If Kayla Nisbet has a birthday coming up, then a present is easy – an alarm clock. The boom Canberra apprentice jockey missed a ride during the week and was fined $300 by the stewards after sleeping in. After an early morning riding trackwork, Nisbet went back to bed before heading to Sandown for a couple of rides on Wednesday. While she set her alarm on her phone on the charger, she forgot to turn on the power! It meant she missed her ride on Hard Romp, which finished second, but she did manage to get there in time to steer Bono Vox to third. It's the second unusual way Nisbet has missed a ride in her blossoming career after last year getting stuck in a traffic jam on the way to the track.

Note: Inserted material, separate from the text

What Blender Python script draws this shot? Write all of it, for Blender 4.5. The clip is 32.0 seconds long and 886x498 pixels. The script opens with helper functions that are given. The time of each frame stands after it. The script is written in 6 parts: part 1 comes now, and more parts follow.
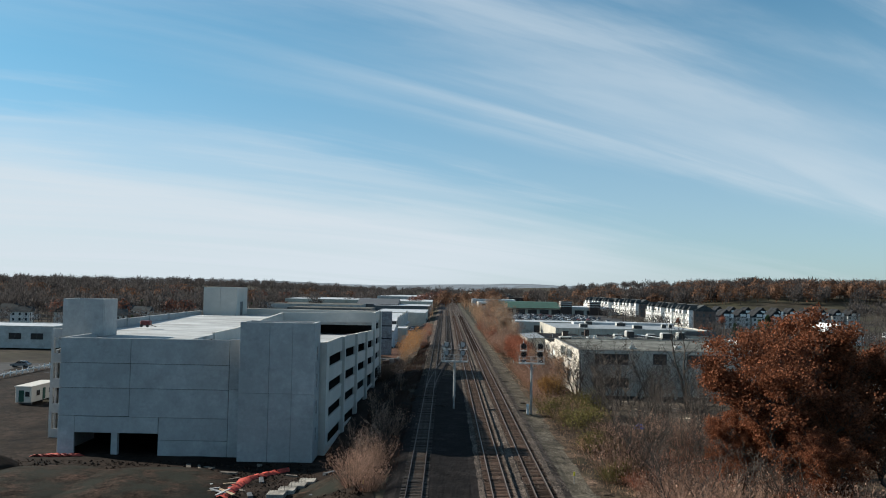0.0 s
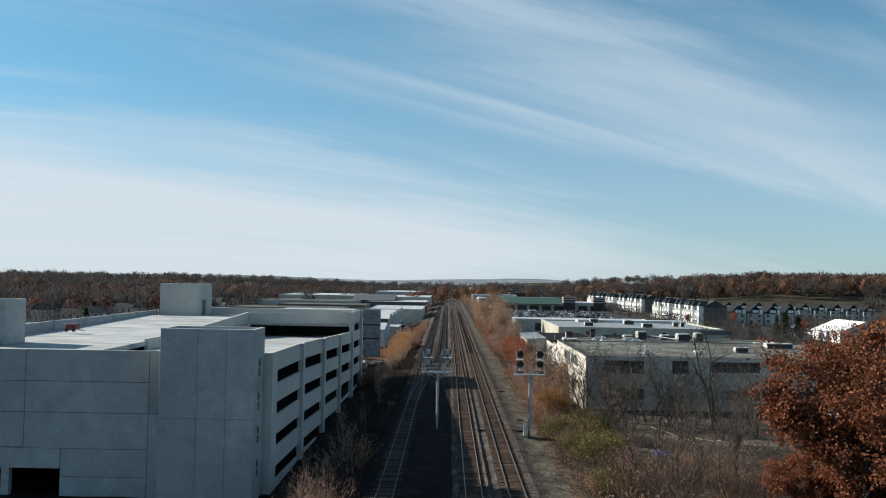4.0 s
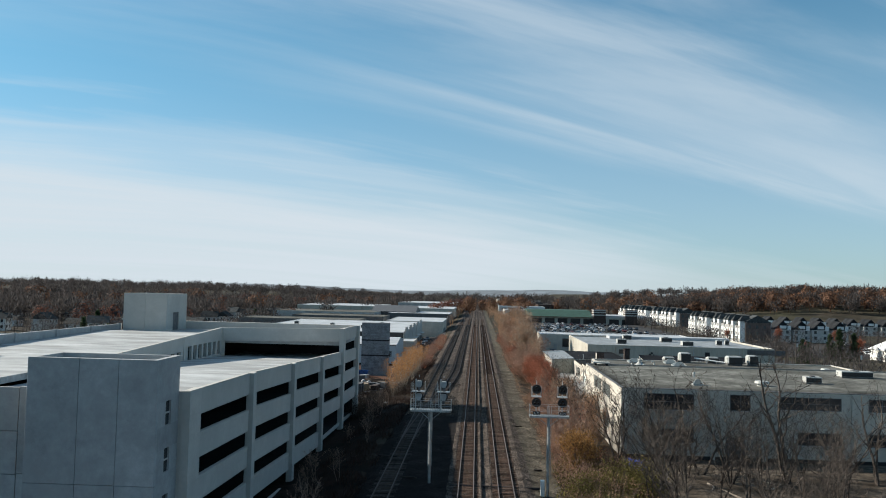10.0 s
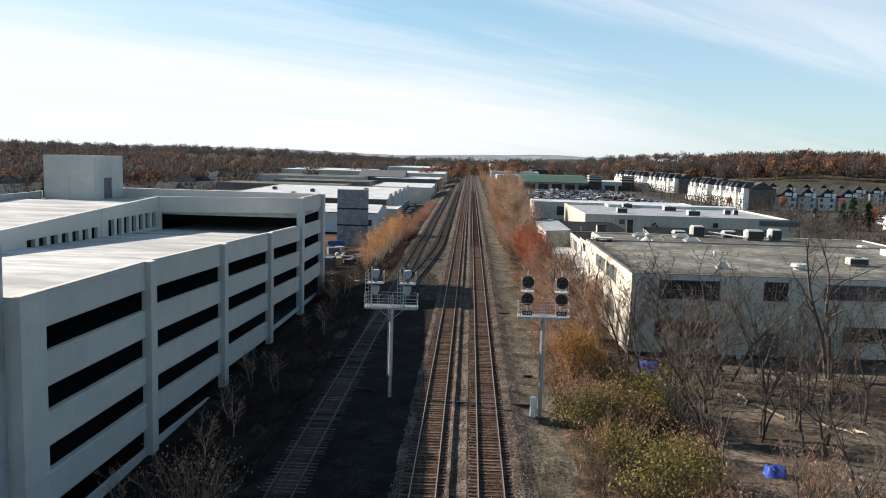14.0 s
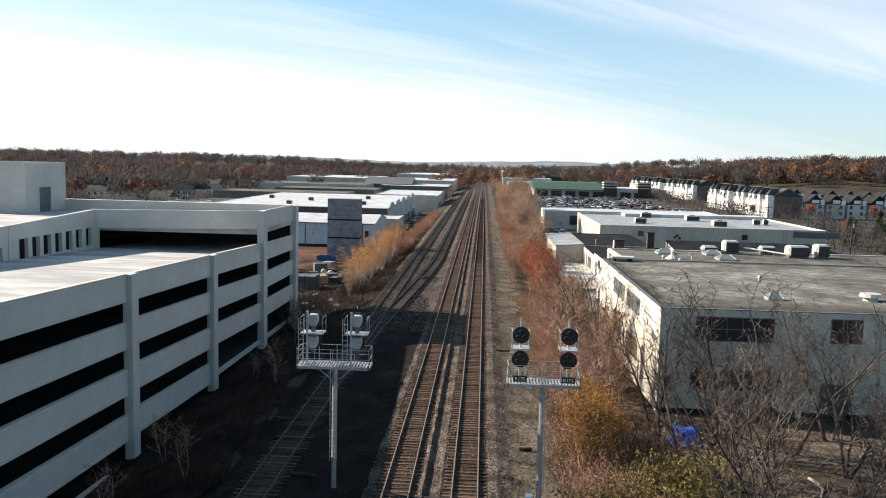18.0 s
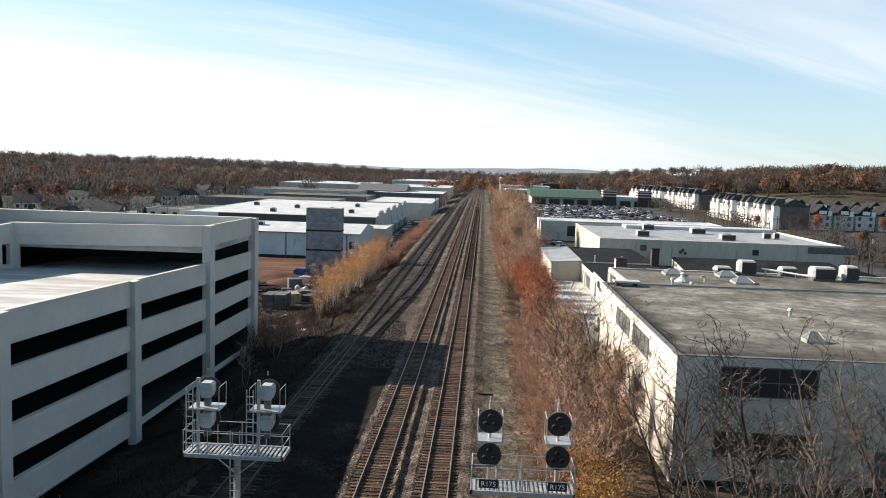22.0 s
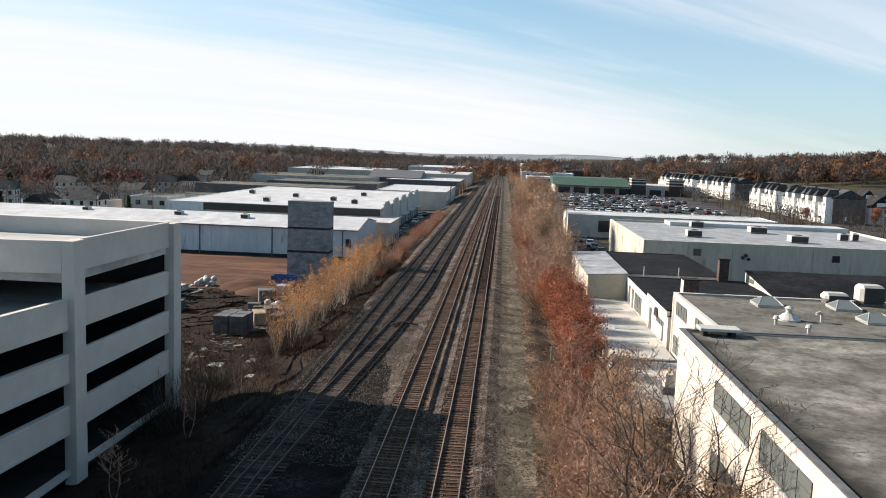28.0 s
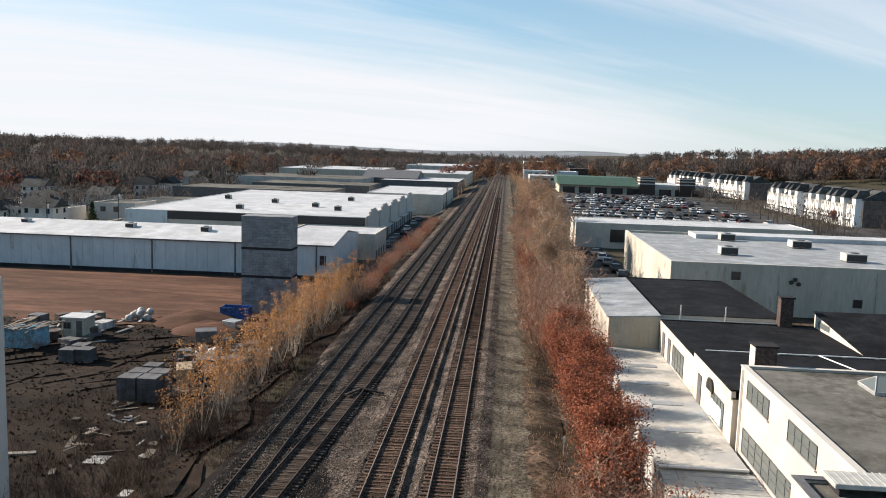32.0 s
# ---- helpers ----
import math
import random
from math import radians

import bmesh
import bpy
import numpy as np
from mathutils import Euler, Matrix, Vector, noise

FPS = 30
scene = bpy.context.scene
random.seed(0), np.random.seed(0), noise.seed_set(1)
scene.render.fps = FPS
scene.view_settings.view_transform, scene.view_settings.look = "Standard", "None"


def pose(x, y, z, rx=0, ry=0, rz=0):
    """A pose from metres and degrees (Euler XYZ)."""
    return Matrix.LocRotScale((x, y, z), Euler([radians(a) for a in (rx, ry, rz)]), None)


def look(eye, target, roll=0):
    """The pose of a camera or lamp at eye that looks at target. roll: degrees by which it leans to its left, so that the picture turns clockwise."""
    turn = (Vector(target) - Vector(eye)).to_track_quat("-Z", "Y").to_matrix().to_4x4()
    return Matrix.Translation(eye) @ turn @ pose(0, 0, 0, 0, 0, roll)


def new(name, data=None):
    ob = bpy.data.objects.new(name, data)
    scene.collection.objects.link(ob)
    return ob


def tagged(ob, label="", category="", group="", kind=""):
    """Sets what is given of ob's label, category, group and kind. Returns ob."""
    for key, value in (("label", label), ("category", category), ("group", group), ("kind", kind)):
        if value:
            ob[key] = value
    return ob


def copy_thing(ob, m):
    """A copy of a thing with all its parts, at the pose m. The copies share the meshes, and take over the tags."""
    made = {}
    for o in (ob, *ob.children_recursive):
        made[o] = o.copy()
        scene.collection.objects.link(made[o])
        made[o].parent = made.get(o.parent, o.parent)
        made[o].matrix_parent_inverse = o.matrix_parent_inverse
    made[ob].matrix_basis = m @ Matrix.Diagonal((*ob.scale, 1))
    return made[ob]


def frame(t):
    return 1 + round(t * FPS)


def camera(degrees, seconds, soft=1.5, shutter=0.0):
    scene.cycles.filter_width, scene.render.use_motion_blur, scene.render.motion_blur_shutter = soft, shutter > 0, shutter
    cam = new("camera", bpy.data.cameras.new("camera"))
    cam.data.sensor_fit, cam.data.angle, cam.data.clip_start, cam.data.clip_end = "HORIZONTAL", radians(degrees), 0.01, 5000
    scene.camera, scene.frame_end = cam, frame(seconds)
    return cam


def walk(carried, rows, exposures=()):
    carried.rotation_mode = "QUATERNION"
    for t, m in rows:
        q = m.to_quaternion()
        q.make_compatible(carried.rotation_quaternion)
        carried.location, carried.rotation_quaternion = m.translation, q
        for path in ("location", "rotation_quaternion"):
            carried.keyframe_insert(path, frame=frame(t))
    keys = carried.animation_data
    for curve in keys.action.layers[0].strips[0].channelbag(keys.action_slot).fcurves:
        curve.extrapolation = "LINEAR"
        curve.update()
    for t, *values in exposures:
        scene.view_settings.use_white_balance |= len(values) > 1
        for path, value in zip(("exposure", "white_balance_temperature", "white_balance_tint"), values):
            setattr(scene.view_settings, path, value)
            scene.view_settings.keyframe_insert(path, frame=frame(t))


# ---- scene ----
cam = camera(56.7, 32.0, soft=1.0)
PATH = [
    (0, (-5.486, -79.432, 19.196), (-5.494, -77.434, 19.282), 1.1),
    (1, (-4.971, -73.927, 19.045), (-4.981, -71.928, 19.119), 1.0),
    (2, (-4.363, -68.166, 19.049), (-4.375, -66.167, 19.114), 0.9),
    (2.5, (-3.866, -65.533, 19.135), (-3.881, -63.534, 19.199), 0.9),
    (4.5, (-2.32, -55.721, 19.521), (-2.334, -53.722, 19.597), 1.0),
    (5, (-1.93, -53.606, 19.704), (-1.972, -51.608, 19.781), 1.0),
    (5.5, (-1.4, -51.714, 19.708), (-1.501, -49.718, 19.792), 1.2),
    (6, (-1.026, -49.841, 19.727), (-1.125, -47.846, 19.817), 1.2),
    (7, (-0.459, -46.409, 19.702), (-0.555, -44.414, 19.805), 1.2),
    (8, (0.071, -42.861, 19.639), (-0.023, -40.867, 19.753), 1.3),
    (9, (0.454, -38.701, 19.61), (0.365, -36.707, 19.726), 1.3),
    (9.5, (0.611, -36.561, 19.619), (0.521, -34.567, 19.734), 1.4),
    (10, (0.698, -34.019, 19.525), (0.612, -32.023, 19.623), 1.4),
    (10.5, (0.869, -31.606, 19.594), (0.784, -29.608, 19.644), 1.5),
    (11, (0.971, -29.082, 19.616), (0.892, -27.083, 19.617), 1.5),
    (11.5, (1.269, -26.603, 19.514), (1.192, -24.605, 19.47), 1.6),
    (12, (1.272, -23.885, 19.449), (1.201, -21.889, 19.358), 1.6),
    (12.5, (1.455, -21.22, 19.36), (1.387, -19.226, 19.221), 1.6),
    (13, (1.732, -18.64, 19.333), (1.667, -16.65, 19.146), 1.5),
    (13.5, (1.889, -16.039, 19.334), (1.829, -14.053, 19.106), 1.6),
    (15.5, (3.202, -5.576, 19.065), (3.135, -3.59, 18.834), 1.6),
    (16, (3.328, -3.531, 19.214), (3.267, -1.546, 18.983), 1.6),
    (17, (3.983, 1.071, 19.057), (3.906, 3.057, 18.835), 1.5),
    (18, (4.575, 4.727, 19.059), (4.479, 6.713, 18.845), 1.4),
    (19, (5.112, 8.033, 19.184), (5.006, 10.02, 18.976), 1.7),
    (20, (5.534, 11.324, 19.12), (5.431, 13.311, 18.921), 1.7),
    (21, (5.89, 14.44, 19.218), (5.794, 16.428, 19.021), 1.7),
    (22, (6.19, 17.964, 19.317), (6.097, 19.952, 19.118), 1.8),
    (23, (6.27, 22.087, 19.139), (6.182, 24.075, 18.937), 1.8),
    (24, (6.295, 26.563, 19.176), (6.21, 28.55, 18.966), 2.0),
    (25, (6.379, 31.474, 19.064), (6.287, 33.46, 18.846), 1.9),
    (25.5, (6.335, 34.273, 19.021), (6.239, 36.259, 18.799), 2.1),
    (27.5, (6.489, 45.068, 19.0), (6.346, 47.049, 18.768), 2.1),
    (28, (6.453, 47.477, 19.282), (6.313, 49.458, 19.047), 2.1),
    (29, (6.655, 53.214, 19.414), (6.513, 55.195, 19.18), 2.1),
    (30, (6.791, 58.735, 19.679), (6.649, 60.716, 19.442), 2.1),
    (31, (7.03, 64.879, 19.948), (6.884, 66.859, 19.708), 1.9),
    (32, (7.092, 71.567, 20.369), (6.945, 73.546, 20.126), 1.8),
]
walk(cam, [(t, look(eye, target, roll)) for t, eye, target, roll in PATH],
     exposures=[(0, 0.74, 5900, 6), (9.5, 0.72, 5900, 6), (11, 0.82, 5980, 7), (13, 1.08, 6250, 11), (16, 1.35, 6480, 14), (25, 1.27, 6480, 14), (32, 1.09, 6420, 14)])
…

Former Brumby's new challenge

Former ACT Brumbies general manager George de Crespigny played a hand in the Brumbies' move to their new headquarters at Uni of Canberra and he might face a similar task in his new role with AFL club Melbourne Demons, where he's the chief commercial officer. The Demons are considering setting up a similar base at Melbourne University in a plan to build their profile in the heart of Australia's sporting capital, although the idea is still in its infancy. Interestingly, the club has teamed up with eye experts from the uni to help promote eye health in the Northern Territory, where the Demons played Fremantle on Saturday.